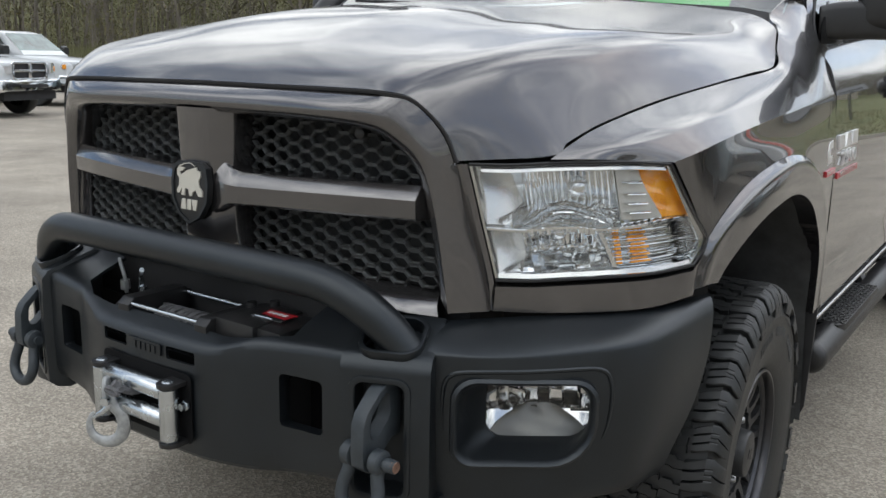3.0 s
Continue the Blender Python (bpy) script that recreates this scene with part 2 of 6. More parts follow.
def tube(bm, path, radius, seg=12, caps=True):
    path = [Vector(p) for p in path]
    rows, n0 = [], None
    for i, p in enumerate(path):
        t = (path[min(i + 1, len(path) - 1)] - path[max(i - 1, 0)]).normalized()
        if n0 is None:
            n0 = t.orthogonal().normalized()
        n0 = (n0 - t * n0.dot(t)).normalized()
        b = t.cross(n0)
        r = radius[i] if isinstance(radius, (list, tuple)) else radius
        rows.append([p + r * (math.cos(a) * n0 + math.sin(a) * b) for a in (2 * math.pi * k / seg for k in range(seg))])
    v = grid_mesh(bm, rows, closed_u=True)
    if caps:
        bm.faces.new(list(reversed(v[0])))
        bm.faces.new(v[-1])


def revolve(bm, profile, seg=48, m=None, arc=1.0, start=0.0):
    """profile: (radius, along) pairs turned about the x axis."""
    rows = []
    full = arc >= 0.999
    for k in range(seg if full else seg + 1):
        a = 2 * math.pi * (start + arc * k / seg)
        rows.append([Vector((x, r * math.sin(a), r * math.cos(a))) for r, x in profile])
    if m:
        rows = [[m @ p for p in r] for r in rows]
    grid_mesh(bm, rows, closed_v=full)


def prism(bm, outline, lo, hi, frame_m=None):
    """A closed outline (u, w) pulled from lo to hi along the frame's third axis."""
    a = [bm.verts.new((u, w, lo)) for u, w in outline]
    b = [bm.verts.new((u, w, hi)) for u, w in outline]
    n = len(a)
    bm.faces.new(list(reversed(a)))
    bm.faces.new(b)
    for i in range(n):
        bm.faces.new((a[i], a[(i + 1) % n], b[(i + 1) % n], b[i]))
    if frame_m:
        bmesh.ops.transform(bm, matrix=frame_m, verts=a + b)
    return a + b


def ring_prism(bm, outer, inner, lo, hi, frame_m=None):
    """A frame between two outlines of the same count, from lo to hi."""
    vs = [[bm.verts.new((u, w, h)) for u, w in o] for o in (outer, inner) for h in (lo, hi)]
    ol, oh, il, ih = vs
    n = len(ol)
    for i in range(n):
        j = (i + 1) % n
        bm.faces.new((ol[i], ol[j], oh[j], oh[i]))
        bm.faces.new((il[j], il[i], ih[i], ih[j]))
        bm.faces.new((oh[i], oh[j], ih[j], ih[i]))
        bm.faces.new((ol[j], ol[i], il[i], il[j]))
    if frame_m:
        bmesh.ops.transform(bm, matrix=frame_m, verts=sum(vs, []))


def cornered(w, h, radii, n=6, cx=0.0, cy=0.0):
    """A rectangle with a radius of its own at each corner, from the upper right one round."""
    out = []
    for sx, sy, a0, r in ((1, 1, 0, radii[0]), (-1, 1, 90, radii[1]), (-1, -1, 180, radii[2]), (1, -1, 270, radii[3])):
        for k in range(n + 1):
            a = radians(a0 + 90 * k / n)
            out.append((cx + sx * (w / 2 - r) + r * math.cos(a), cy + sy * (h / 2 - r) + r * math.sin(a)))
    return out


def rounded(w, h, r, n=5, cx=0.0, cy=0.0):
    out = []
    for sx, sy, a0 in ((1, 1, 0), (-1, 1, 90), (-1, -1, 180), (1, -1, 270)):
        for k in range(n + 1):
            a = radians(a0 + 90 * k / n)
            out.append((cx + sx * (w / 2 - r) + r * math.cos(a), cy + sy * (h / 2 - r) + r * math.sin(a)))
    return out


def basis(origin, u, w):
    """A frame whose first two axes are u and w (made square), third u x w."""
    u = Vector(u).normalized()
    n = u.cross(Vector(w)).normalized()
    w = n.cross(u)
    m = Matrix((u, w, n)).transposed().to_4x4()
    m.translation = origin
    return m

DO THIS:
Make an exact copy of the lines from the top of the material through the line with "return a + b", pictures excluded.

FINAL ANSWER:
3.0 s
Continue the Blender Python (bpy) script that recreates this scene with part 2 of 6. More parts follow.
def tube(bm, path, radius, seg=12, caps=True):
    path = [Vector(p) for p in path]
    rows, n0 = [], None
    for i, p in enumerate(path):
        t = (path[min(i + 1, len(path) - 1)] - path[max(i - 1, 0)]).normalized()
        if n0 is None:
            n0 = t.orthogonal().normalized()
        n0 = (n0 - t * n0.dot(t)).normalized()
        b = t.cross(n0)
        r = radius[i] if isinstance(radius, (list, tuple)) else radius
        rows.append([p + r * (math.cos(a) * n0 + math.sin(a) * b) for a in (2 * math.pi * k / seg for k in range(seg))])
    v = grid_mesh(bm, rows, closed_u=True)
    if caps:
        bm.faces.new(list(reversed(v[0])))
        bm.faces.new(v[-1])


def revolve(bm, profile, seg=48, m=None, arc=1.0, start=0.0):
    """profile: (radius, along) pairs turned about the x axis."""
    rows = []
    full = arc >= 0.999
    for k in range(seg if full else seg + 1):
        a = 2 * math.pi * (start + arc * k / seg)
        rows.append([Vector((x, r * math.sin(a), r * math.cos(a))) for r, x in profile])
    if m:
        rows = [[m @ p for p in r] for r in rows]
    grid_mesh(bm, rows, closed_v=full)


def prism(bm, outline, lo, hi, frame_m=None):
    """A closed outline (u, w) pulled from lo to hi along the frame's third axis."""
    a = [bm.verts.new((u, w, lo)) for u, w in outline]
    b = [bm.verts.new((u, w, hi)) for u, w in outline]
    n = len(a)
    bm.faces.new(list(reversed(a)))
    bm.faces.new(b)
    for i in range(n):
        bm.faces.new((a[i], a[(i + 1) % n], b[(i + 1) % n], b[i]))
    if frame_m:
        bmesh.ops.transform(bm, matrix=frame_m, verts=a + b)
    return a + b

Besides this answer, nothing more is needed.